Native American Types of Housing - dummies

By Dorothy Lippert, Stephen J. Spignesi

Part of Native American History For Dummies Cheat Sheet

Native Americans (called Indians or American Indians in historic times) lived in several types of housing, all of which depended on the resources and climate of the area. The most important types of Native American domiciles were

  • Plankhouses: The design of the plank house is long and rectangular, with a sloped, inverted “V” roof. Like a barn without a wide door at the end.

  • Longhouses: Longhouses needed to be long, as they were designed to house several families, each of which needed its own sleeping and storage bunks and spaces, as well as its own central fire. There was a hole in the roof above each fire, and this would tell visitors how many families lived in a particular longhouse. Some longhouses were big enough to house a hundred (or more) people.

  • Hogans: A special structure among the Navajo. There are a variety of designs depending on its purpose. Modern hogans are often round or multi-sided and only have one room inside. Many hogans are only used for ceremonial purposes. Traditionally, the door faces east.
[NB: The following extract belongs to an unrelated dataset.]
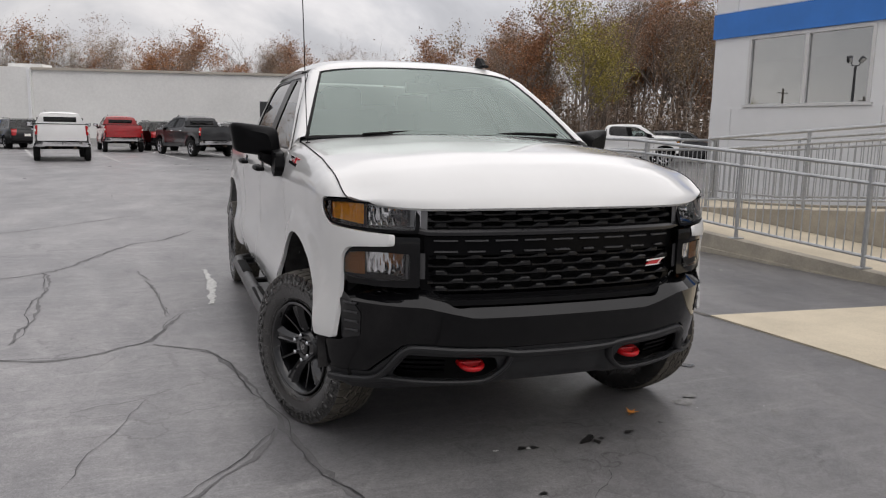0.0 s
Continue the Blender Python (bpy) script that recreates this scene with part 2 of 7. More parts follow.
def dense(poly, step, closed=True):
    out = []
    n = len(poly)
    for i in range(n if closed else n - 1):
        a, b = Vector(tuple(poly[i])[:2]), Vector(tuple(poly[(i + 1) % n])[:2])
        k = max(1, int((b - a).length / step))
        out += [a.lerp(b, t / k) for t in range(k)]
    if not closed:
        out.append(Vector(tuple(poly[-1])[:2]))
    return out


def sheet(outline, place, holes=(), step=0.05, creases=(), turn_in=None, mirror=False):
    """A curved panel: the outline and its holes in the panel's own plane, filled with small triangles and laid on the surface place(u, v).
    turn_in: a vector by which its rims are folded back, for thickness."""
    loops = [dense(outline, step)] + [dense(h, step) for h in holes]
    pts, edges = [], []
    for lp in loops:
        s = len(pts)
        pts += lp
        edges += [(s + i, s + (i + 1) % len(lp)) for i in range(len(lp))]
    for c in creases:
        lp = dense(c, step, False)
        s = len(pts)
        pts += lp
        edges += [(s + i, s + i + 1) for i in range(len(lp) - 1)]
    a = np.array([tuple(p) for p in loops[0]])
    gx, gy = np.meshgrid(np.arange(a[:, 0].min() + step / 2, a[:, 0].max(), step), np.arange(a[:, 1].min() + step / 2, a[:, 1].max(), step))
    g = np.column_stack([gx.ravel(), gy.ravel()])
    keep = inside(loops[0], g)
    for h in loops[1:]:
        keep &= ~inside(h, g)
    g = g[keep]
    allp = np.array([tuple(p) for p in pts])
    if len(g):
        d = np.sqrt(((g[:, None, :] - allp[None, :, :]) ** 2).sum(2)).min(1)
        pts += [Vector(p) for p in g[d > step * 0.45]]
    vs, _, fs, *_ = geometry.delaunay_2d_cdt(pts, edges, [], 0, 1e-6)
    cen = np.array([[sum(vs[i][k] for i in f) / len(f) for k in (0, 1)] for f in fs])
    ok = inside(loops[0], cen)
    for h in loops[1:]:
        ok &= ~inside(h, cen)
    bm = bmesh.new()
    verts = [bm.verts.new(place(v[0], v[1])) for v in vs]
    for f, o in zip(fs, ok):
        if o:
            bm.faces.new([verts[i] for i in f])
    bmesh.ops.delete(bm, geom=[v for v in bm.verts if not v.link_faces], context="VERTS")
    bmesh.ops.recalc_face_normals(bm, faces=bm.faces)
    if turn_in is not None:
        rim = [e for e in bm.edges if e.is_boundary]
        new_geo = bmesh.ops.extrude_edge_only(bm, edges=rim)["geom"]
        for v in new_geo:
            if isinstance(v, bmesh.types.BMVert):
                v.co += Vector(turn_in)
    if mirror:
        flip(bm)
    return bm


def flip(bm):
    """Mirror a bmesh at x = 0."""
    for v in bm.verts:
        v.co.x = -v.co.x
    bmesh.ops.reverse_faces(bm, faces=bm.faces)
    return bm


def grid(nu, nv, place, closed_u=False):
    bm = bmesh.new()
    vs = [[bm.verts.new(place(i / (nu if closed_u else nu - 1), j / (nv - 1))) for j in range(nv)] for i in range(nu)]
    for i in range(nu if closed_u else nu - 1):
        for j in range(nv - 1):
            k = (i + 1) % nu
            bm.faces.new((vs[i][j], vs[k][j], vs[k][j + 1], vs[i][j + 1]))
    return bm


def add_box(bm, c, size, m=None, bevel=0.0, index=0):
    """A box in a bmesh, at c, with its edges bevelled."""
    made = bmesh.ops.create_cube(bm, size=1, matrix=(m or Matrix.Identity(4)) @ Matrix.Translation(c) @ Matrix.Diagonal((*size, 1)))
    faces = {f for v in made["verts"] for f in v.link_faces}
    for f in faces:
        f.material_index = index
    if bevel:
        edges = list({e for v in made["verts"] for e in v.link_edges})
        bmesh.ops.bevel(bm, geom=edges, offset=bevel, segments=2, affect="EDGES", profile=0.6)


def box_mesh(c, size, bevel=0.0, m=None):
    bm = bmesh.new()
    add_box(bm, c, size, m, bevel)
    return bm


def tube(points, r, n=10, cap=True, radii=None, bm=None):
    """A round bar along the points."""
    bm = bm or bmesh.new()
    pts = [Vector(p) for p in points]
    rings = []
    side = None
    for i, p in enumerate(pts):
        d = (pts[min(i + 1, len(pts) - 1)] - pts[max(i - 1, 0)]).normalized()
        ref = side if side is not None else (Vector((0, 0, 1)) if abs(d.z) < 0.9 else Vector((1, 0, 0)))
        a = d.cross(ref).normalized() if side is None else (side - d * side.dot(d)).normalized()
        side = a
        b = d.cross(a)
        rr = radii[i] if radii else r
        rings.append([bm.verts.new(p + (a * math.cos(2 * math.pi * k / n) + b * math.sin(2 * math.pi * k / n)) * rr) for k in range(n)])
    for q, w in zip(rings, rings[1:]):
        for k in range(n):
            bm.faces.new((q[k], q[(k + 1) % n], w[(k + 1) % n], w[k]))
    if cap:
        bm.faces.new(rings[0][::-1])
        bm.faces.new(rings[-1])
    return bm


def revolve(profile, n=48, axis="x"):
    """Turn a profile of (along the axis, radius) round the axis; closed where its radius is 0."""
    bm = bmesh.new()
    rings = []
    for a, r in profile:
        if r < 1e-6:
            rings.append([bm.verts.new((a, 0, 0))])
        else:
            rings.append([bm.verts.new((a, r * math.cos(2 * math.pi * k / n), r * math.sin(2 * math.pi * k / n))) for k in range(n)])
    for q, w in zip(rings, rings[1:]):
        for k in range(n):
            l = (k + 1) % n
            if len(q) == 1 and len(w) == 1:
                continue
            if len(q) == 1:
                bm.faces.new((q[0], w[l], w[k]))
            elif len(w) == 1:
                bm.faces.new((q[k], q[l], w[0]))
            else:
                bm.faces.new((q[k], q[l], w[l], w[k]))
    if axis == "z":
        bm.transform(Matrix(((0, 1, 0, 0), (0, 0, 1, 0), (1, 0, 0, 0), (0, 0, 0, 1))))
    return bm


def prism(poly, place, depth, bevel=0.0):
    """A flat piece with a polygon outline: place(u, v, d) gives the point at depth d."""
    bm = bmesh.new()
    top = [bm.verts.new(place(p[0], p[1], 0.0)) for p in poly]
    bot = [bm.verts.new(place(p[0], p[1], depth)) for p in poly]
    bm.faces.new(top)
    bm.faces.new(bot[::-1])
    n = len(poly)
    for i in range(n):
        bm.faces.new((top[i], bot[i], bot[(i + 1) % n], top[(i + 1) % n]))
    if bevel:
        bmesh.ops.bevel(bm, geom=[e for e in bm.edges], offset=bevel, segments=1, affect="EDGES")
    return bm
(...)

  • Tipis: The fifteen poles of a traditional tipi each stand for a character, virtue, trait, or strength and, thus, the structure is held in high esteem by Natives. The exterior of the tipi is made from hides. Flaps controlled by poles or ropes allow a fire to be built inside the dwelling and also serve as a ventilation source. During cold winters, an interior lining is often used for additional warmth. The tipi’s cone shape is remarkably stable in high winds, as long as the support poles are securely anchored.

  • Chickees: Chickees have no walls, but that’s okay, since the climate where they were invented was always warm. The original chickees had a thatched roof that was supported by logs. Today’s modern versions use either steel or wood support beams and a wood or shingled roof. Some Native American chickees had a raised floor, allowing sleeping and comfort off the ground, but the sides were still wide open.
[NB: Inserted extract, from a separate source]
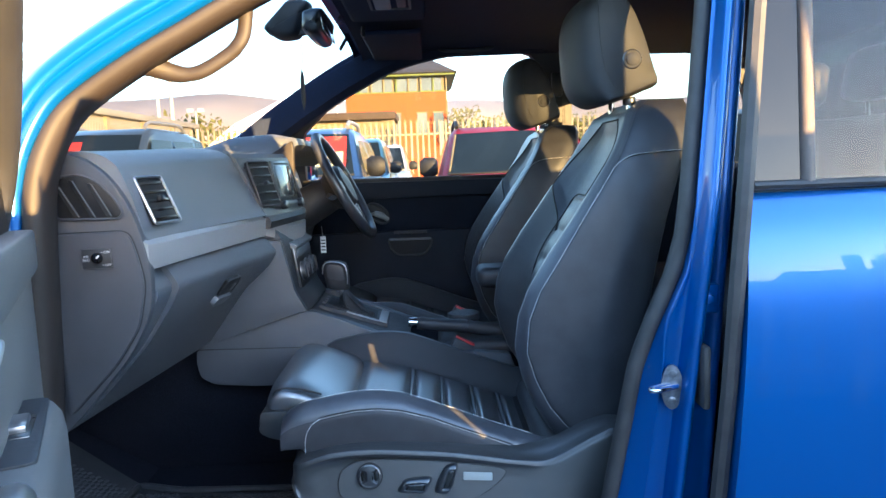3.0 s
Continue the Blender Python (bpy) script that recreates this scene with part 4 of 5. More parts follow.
part("lock", disc(gm @ Vector((0.003, -0.018, 0.032)), gm.to_3x3() @ Vector((1, 0, 0)), 0.009, 0.004, 20, 0.001), GLOSS, gb)

# end of the dash, seen past the open door
end = rounded([(-0.700, 1.385), (-0.655, 1.382), (-0.612, 1.352), (-0.578, 1.300), (-0.560, 1.240), (-0.550, 1.185), (-0.556, 1.115), (-0.600, 1.040), (-0.690, 0.940), (-0.735, 0.90), (-0.735, 1.10)], 0.03, 4)
part("dash_end", prism(end, 1.160, 1.18, "y", 0.006, 3), DASH_END, dash, "dash end panel, its grey darkened for shade")
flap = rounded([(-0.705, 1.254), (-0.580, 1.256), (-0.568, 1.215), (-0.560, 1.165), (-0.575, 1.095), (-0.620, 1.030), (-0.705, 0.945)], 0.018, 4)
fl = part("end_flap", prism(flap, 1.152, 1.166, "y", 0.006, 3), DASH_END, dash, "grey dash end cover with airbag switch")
part("flap_joint", tube([(a, 1.1595, b) for a, b in flap], 0.0022, 6, loop=True, cap=False), BLACK, fl)
vent = rounded([(-0.696, 1.278), (-0.594, 1.276), (-0.586, 1.286), (-0.600, 1.312), (-0.624, 1.338), (-0.652, 1.350), (-0.690, 1.346)], 0.012, 4)
vs = part("side_vent", prism(vent, 1.158, 1.164, "y", 0.002), BLACK, dash, "triangular side window vent")
part("vent_rim", tube([(a, 1.158, b) for a, b in vent], 0.0022, 8, loop=True, cap=False), DASH_END, vs)
LOUVRES = ((-0.684, 1.331, -0.656, 1.281), (-0.662, 1.340, -0.630, 1.280), (-0.632, 1.334, -0.604, 1.281))
for a, b, c, d in LOUVRES:
    blade = part("slat", loft([[(a - 0.016, 1.1605, b + 0.003), (a, 1.154, b), (a + 0.001, 1.1615, b)], [(c - 0.016, 1.1605, d), (c, 1.154, d), (c + 0.001, 1.1615, d)]]), DASH_DARK, vs, "dark slanted louvre", sharp=20)
    part("slat_edge", tube([(a, 1.1538, b), (c, 1.1538, d)], 0.0007, 6), BEZEL, blade)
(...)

  • Wigwams and wickiups: A round, domed structure. It usually has flexible wooden poles, which are either completely arched or gathered together at the top. It is usually covered in thatch.

  • Lean-tos: Two stakes were placed in the ground several feet apart. The stakes were often anchored with vines hammered into the ground. Two long sticks were then affixed to the top of each stakes, extending on an angle and likewise secured to the ground. A covering was then placed across the two diagonal sticks. Hides could be used, as well as thatch or bark. The front and side remained open, and the angular design shed both wind and rain.

  • Igloos: A cold-climate domed shelter built with blocks of snow, the floor of an igloo is below ground level and is commonly the hole that remains after the snow blocks used to construct the shelter are removed. The blocks are placed in a spiral around the hole, with each one being shaped to not only fit, but to create a sloping, continually rising wall. The spiral begins to create a dome, until the igloo is a complete enclosure.